Over the past decade or more the term functional training has become quite common in the exercise and rehabilitation realms. Why? That’s what we’re going to hash out.
Functional training encompasses and includes any activity that:
1. Is holistic in nature.
Typically, this means that the entire body or a segmental chain is incorporated into the activity. Balance training is a common way to accomplish this, as is core and low back training.
2. Includes foundational movements.
This means movements or exercises that are basic to human function. For example, roll, crawl, push, pull, hinge, squat, balance and carry a load. These are most basic movements that all movement and exercise is built upon.
3. Balances out activity specification.
Everyone has some sort of activity specification occurring in their lives. It may be from sitting at a desk all day at work or playing a sport year-round.
4. May be multi-dimensional or multi-sensory.
Basically, this means that somehow your nervous system will be challenged via multiple inputs during the activity.
Overall, functional training’s goal is to: 1) help prevent injury; and 2) help you better achieve your regular daily activities.
Yet, the thing I really love about functional training, is it is person specific.
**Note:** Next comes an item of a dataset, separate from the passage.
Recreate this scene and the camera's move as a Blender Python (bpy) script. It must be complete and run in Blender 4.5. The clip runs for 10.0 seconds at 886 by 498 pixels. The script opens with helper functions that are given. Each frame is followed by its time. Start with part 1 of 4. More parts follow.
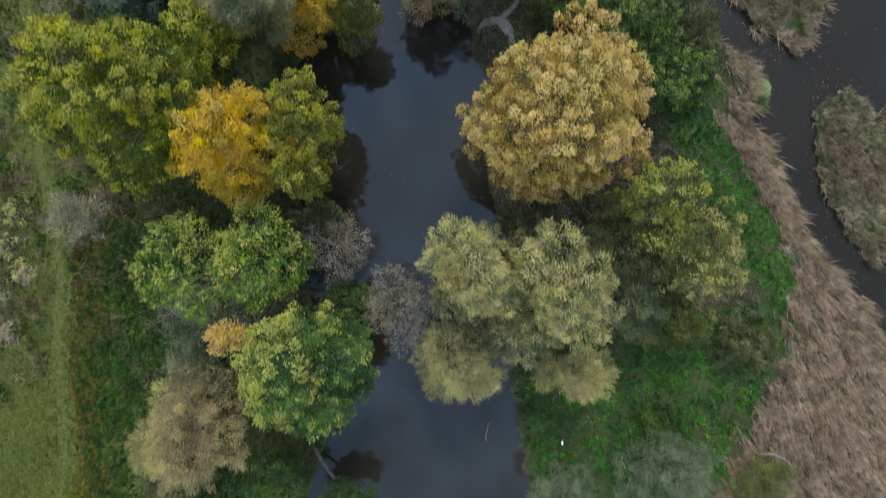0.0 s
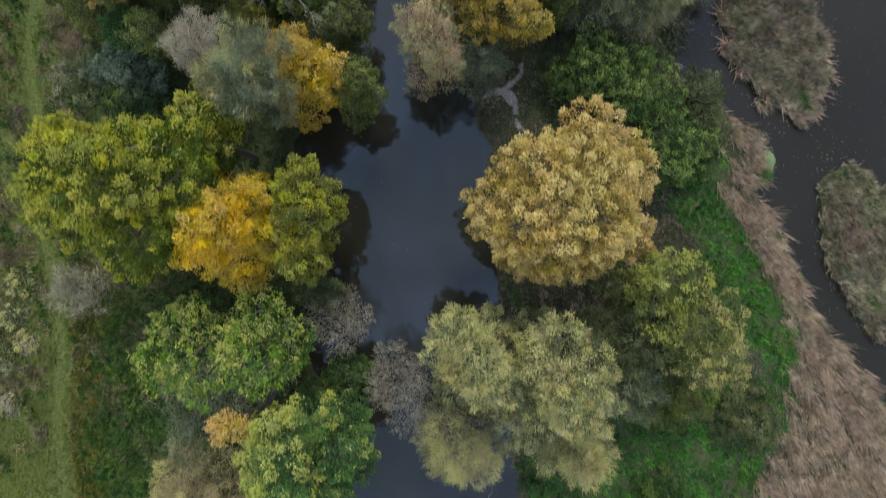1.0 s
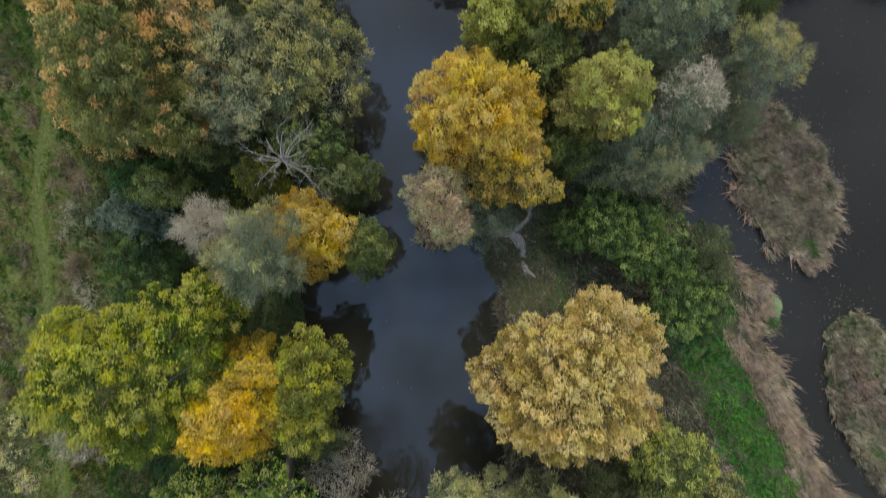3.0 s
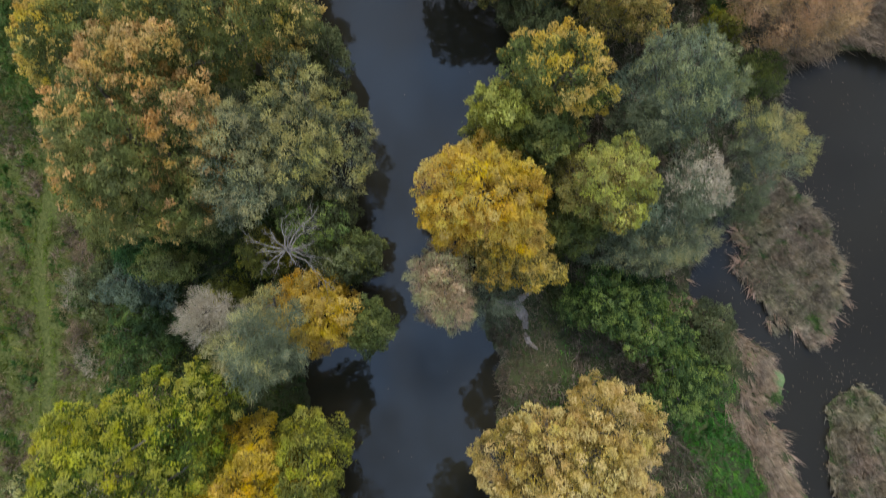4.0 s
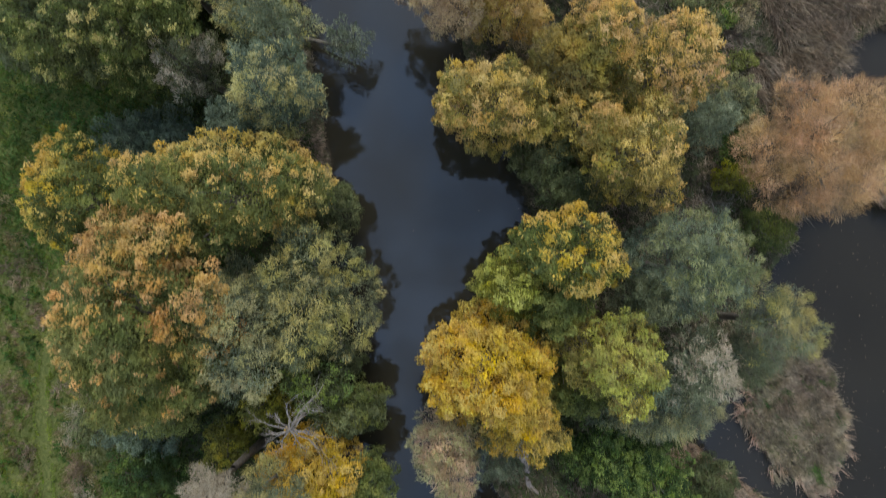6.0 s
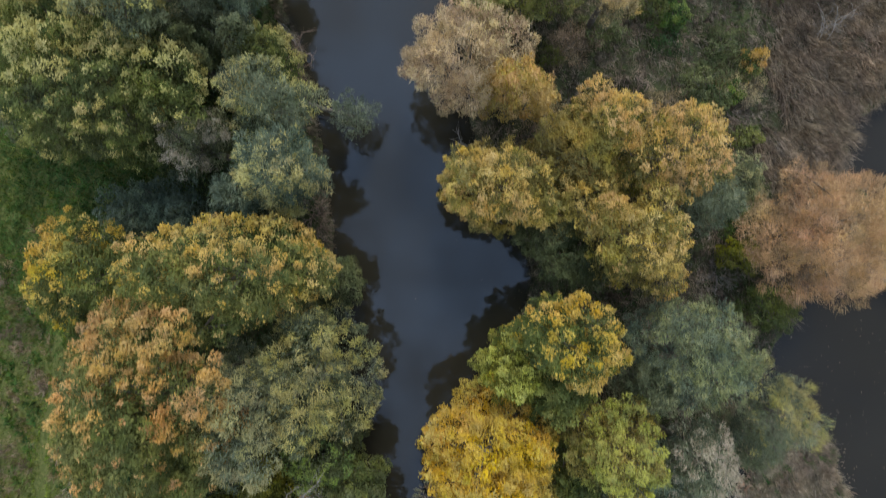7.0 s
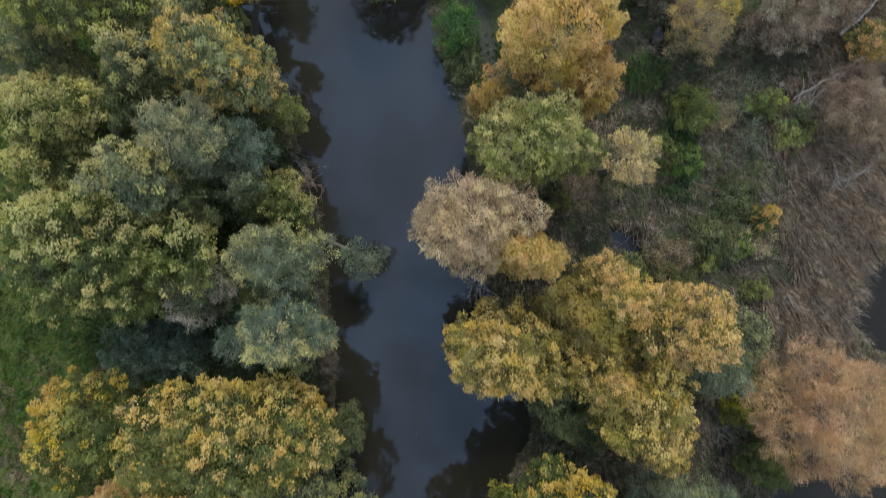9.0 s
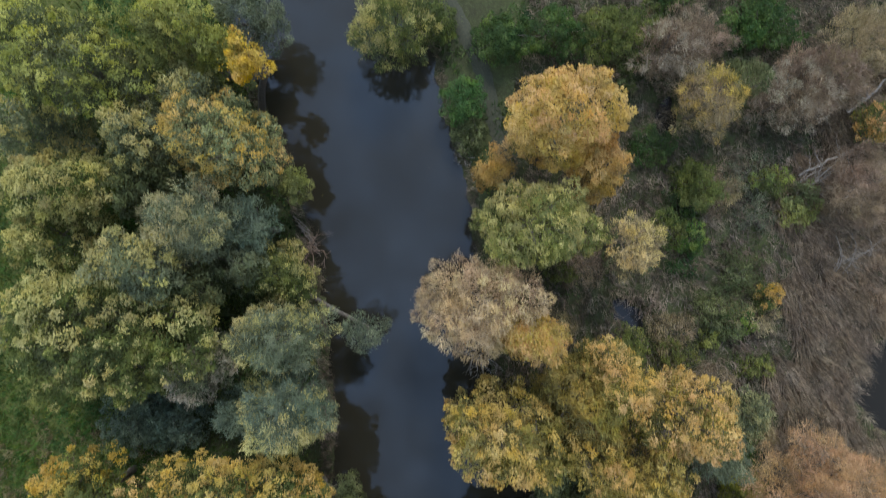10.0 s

Functional training should be tailored to your activity and needs. So, if you’re a volleyball player who’s jumping and hitting all the time functional training would be geared towards making sure you maintain things like shoulder strength endurance, core strength, landing mechanics, and balance. If you’re a cyclist it would include things like pelvic stability, core strength, fluidity of movement, thoracic mobility, general flexibility, and balance. Nevertheless, everyone’s program should still be tailored uniquely to them. Additionally, functional training should be performed regularly, be progressive in nature, and be periodized. This means that functional training exercises should get harder as you go along. Then when proficiency has been achieved exercises should be varied for continued improvement. Now I think it’s important to note here that this does not mean once you become proficient at a movement you never practice it again. Proper periodization will cycle you back through previous exercises to ensure that proficiency is maintained and future progression can occur.